#### [DATA PROVIDED]
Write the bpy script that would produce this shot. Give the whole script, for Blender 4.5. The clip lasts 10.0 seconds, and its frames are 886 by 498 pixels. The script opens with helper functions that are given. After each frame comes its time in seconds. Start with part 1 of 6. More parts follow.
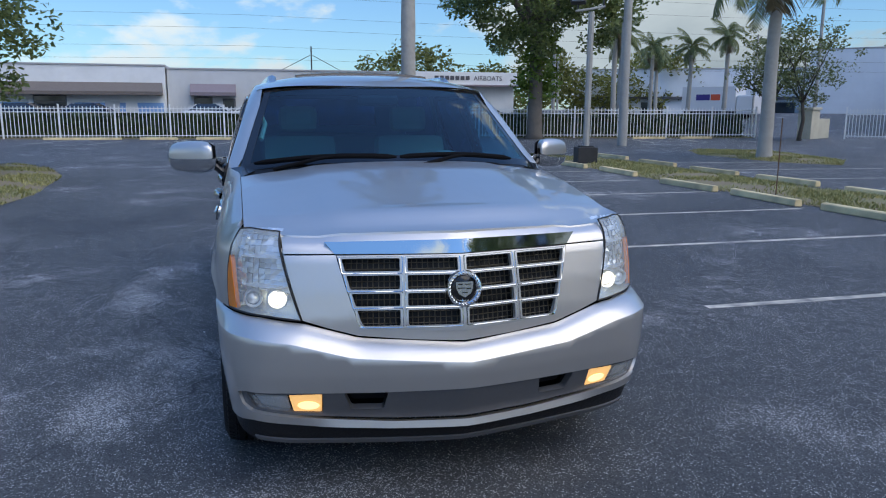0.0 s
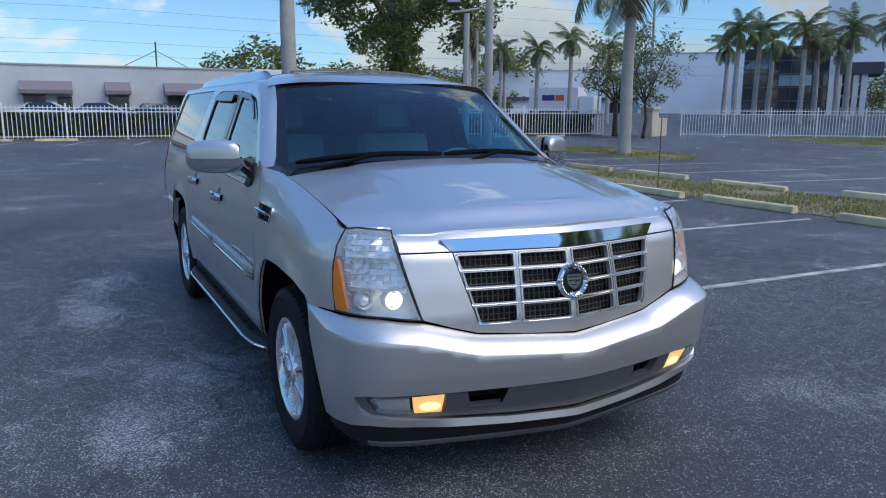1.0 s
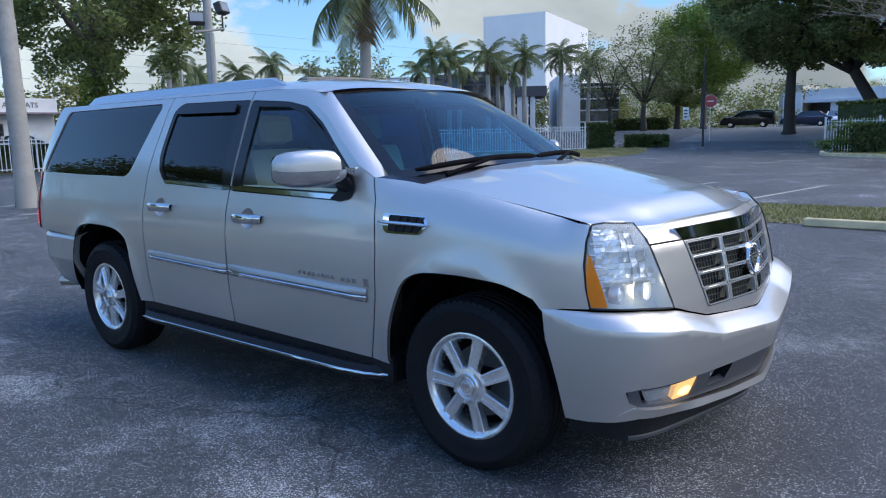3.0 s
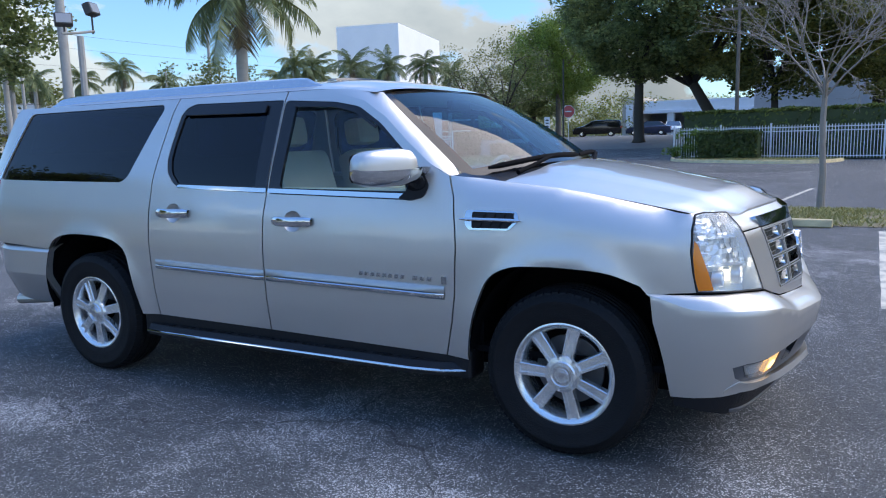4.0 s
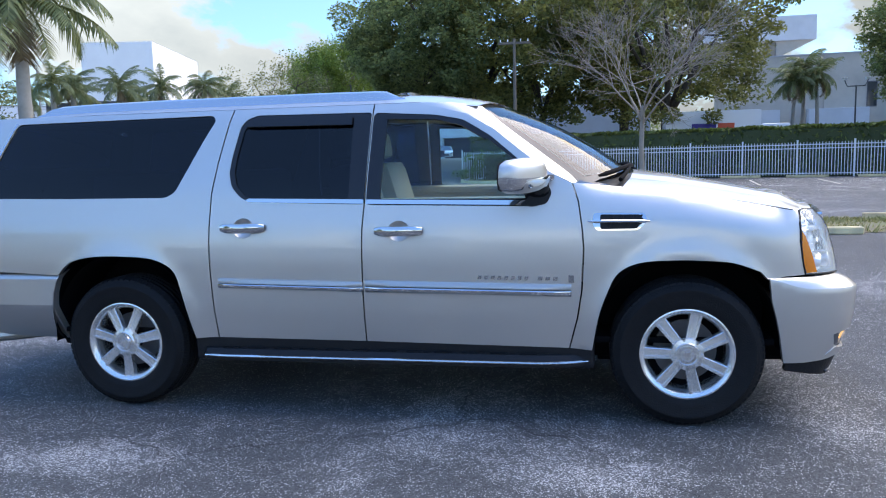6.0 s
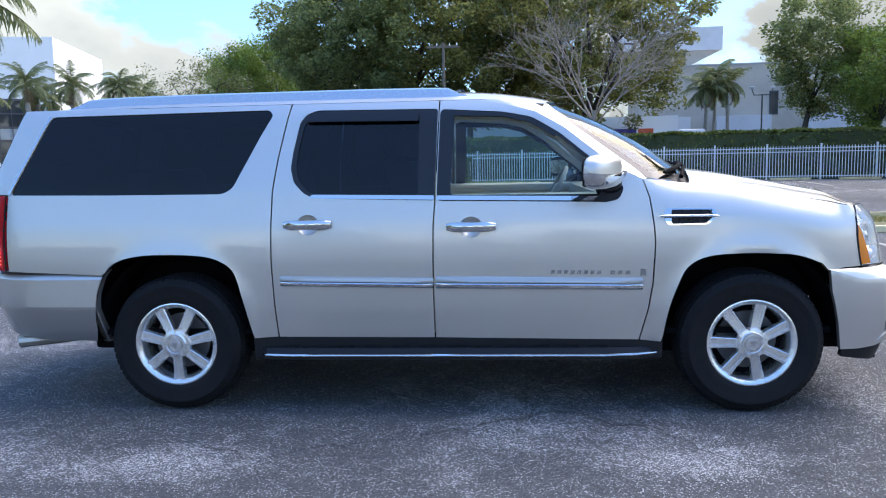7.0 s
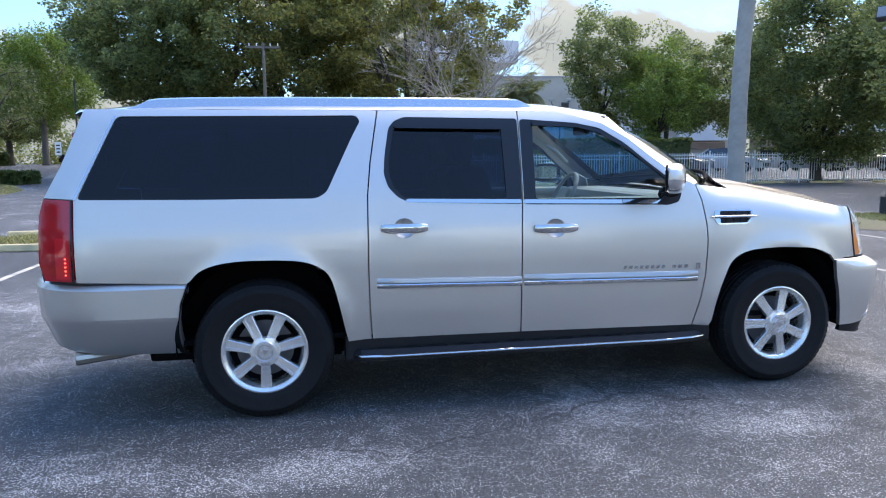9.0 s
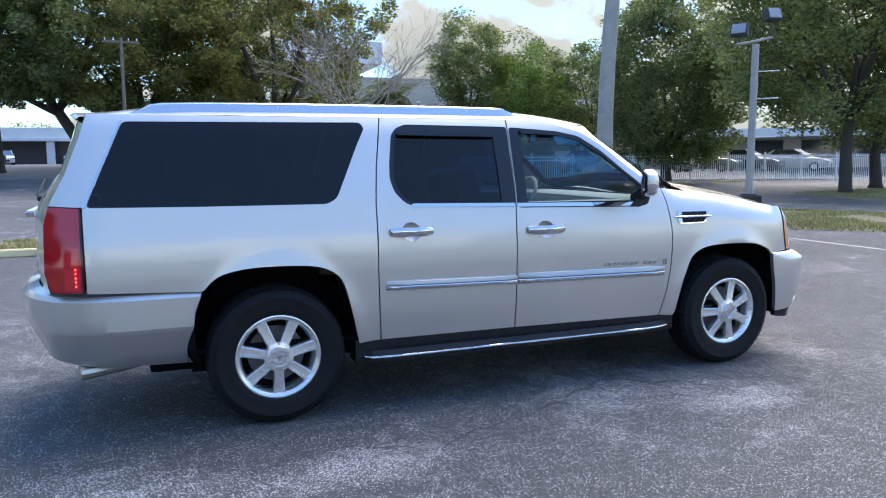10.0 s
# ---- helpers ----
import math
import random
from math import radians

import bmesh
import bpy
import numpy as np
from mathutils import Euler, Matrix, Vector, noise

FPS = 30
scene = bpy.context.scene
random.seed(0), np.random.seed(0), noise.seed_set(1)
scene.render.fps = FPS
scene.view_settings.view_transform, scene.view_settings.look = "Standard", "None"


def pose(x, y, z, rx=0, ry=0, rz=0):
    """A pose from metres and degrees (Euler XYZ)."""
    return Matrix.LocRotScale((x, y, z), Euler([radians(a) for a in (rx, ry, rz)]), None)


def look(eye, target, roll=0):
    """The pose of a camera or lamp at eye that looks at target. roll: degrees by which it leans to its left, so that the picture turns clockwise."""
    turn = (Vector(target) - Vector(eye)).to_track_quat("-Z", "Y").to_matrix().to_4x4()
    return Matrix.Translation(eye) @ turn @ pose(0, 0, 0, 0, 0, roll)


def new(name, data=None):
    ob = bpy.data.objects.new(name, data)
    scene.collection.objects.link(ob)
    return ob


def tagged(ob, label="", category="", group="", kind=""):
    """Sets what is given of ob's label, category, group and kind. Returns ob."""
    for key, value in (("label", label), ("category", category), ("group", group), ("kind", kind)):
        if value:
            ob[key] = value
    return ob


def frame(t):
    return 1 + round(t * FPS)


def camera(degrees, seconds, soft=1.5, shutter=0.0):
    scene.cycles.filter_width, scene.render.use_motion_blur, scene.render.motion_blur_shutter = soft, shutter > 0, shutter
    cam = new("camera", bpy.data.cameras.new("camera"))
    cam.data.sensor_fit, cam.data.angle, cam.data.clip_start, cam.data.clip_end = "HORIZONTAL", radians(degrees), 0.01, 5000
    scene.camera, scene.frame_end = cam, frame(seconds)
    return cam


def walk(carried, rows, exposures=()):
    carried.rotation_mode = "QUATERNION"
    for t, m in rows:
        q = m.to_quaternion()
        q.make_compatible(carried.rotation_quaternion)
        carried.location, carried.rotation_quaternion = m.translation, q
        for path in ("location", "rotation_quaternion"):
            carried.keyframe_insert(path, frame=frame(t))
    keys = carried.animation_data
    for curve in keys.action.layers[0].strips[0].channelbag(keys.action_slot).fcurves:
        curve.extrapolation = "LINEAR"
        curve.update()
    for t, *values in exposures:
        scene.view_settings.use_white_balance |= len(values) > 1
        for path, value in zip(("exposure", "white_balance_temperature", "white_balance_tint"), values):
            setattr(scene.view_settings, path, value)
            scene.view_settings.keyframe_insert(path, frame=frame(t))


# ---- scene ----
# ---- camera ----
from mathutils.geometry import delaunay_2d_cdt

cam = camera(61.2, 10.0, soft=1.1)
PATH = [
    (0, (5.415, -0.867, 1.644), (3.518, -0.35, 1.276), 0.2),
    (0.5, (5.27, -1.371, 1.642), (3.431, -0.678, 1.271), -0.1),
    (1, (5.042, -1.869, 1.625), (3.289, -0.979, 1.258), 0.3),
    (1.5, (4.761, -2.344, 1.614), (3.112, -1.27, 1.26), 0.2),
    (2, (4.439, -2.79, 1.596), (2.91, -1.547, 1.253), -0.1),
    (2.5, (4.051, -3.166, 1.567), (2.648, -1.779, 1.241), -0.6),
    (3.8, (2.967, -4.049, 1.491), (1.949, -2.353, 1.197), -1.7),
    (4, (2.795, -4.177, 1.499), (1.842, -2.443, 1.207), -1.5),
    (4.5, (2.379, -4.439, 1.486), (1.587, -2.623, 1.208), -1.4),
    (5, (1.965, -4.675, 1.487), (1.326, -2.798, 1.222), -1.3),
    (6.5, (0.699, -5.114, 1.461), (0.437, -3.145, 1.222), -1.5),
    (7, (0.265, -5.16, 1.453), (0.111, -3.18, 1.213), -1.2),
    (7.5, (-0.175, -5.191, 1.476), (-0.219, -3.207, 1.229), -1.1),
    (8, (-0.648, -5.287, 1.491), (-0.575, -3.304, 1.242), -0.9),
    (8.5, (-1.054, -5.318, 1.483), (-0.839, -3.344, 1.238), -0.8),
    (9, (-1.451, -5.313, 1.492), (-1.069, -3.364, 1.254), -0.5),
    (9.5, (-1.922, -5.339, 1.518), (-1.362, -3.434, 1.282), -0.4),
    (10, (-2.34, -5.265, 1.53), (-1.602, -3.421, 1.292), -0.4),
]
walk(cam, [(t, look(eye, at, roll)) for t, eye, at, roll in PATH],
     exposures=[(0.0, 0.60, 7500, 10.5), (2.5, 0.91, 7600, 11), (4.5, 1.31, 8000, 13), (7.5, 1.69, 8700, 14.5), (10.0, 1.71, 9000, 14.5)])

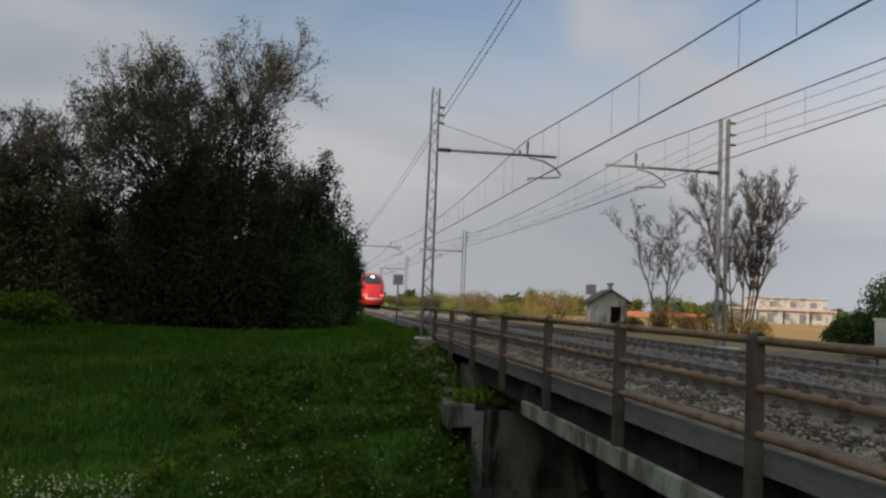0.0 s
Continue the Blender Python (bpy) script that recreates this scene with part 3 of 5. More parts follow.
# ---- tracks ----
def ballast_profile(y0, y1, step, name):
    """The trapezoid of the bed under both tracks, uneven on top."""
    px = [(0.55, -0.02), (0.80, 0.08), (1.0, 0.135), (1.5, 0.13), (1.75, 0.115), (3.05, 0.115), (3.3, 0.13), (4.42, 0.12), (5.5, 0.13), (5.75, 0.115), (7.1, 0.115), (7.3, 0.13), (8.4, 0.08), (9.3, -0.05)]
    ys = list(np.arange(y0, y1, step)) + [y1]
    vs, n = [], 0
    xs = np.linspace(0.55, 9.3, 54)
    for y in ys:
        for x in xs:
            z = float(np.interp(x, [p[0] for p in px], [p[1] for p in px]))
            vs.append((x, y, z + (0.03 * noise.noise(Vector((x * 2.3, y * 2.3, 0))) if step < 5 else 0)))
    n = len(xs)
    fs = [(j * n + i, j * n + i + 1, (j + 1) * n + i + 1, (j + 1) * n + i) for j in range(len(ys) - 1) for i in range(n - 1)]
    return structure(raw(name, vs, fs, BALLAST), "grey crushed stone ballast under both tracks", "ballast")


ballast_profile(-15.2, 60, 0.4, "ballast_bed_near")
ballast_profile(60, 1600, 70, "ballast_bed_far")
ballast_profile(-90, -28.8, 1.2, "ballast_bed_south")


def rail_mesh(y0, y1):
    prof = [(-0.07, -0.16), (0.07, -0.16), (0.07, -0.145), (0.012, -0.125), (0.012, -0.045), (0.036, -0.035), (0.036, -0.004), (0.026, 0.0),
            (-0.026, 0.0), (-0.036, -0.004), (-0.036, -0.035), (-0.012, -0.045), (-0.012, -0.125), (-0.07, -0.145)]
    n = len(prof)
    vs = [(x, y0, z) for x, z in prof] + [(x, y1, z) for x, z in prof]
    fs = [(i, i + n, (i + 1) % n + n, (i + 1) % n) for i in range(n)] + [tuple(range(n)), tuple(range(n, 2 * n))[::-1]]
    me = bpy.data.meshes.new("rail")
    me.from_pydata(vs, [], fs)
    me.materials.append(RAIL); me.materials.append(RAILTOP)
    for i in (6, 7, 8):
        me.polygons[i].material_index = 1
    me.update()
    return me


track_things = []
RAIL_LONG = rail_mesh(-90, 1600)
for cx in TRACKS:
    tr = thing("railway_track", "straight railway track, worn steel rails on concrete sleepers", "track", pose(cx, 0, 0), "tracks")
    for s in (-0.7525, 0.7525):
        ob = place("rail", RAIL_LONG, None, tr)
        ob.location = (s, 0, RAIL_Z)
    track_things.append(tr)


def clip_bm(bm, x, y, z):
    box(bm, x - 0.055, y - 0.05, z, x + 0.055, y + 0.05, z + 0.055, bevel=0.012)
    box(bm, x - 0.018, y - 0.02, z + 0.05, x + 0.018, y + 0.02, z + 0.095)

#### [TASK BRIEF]
Report each line of the material above where the word "objects" appears.

#### [WORKED SOLUTION]
    ob = bpy.data.objects.new(name, data)
    scene.collection.objects.link(ob)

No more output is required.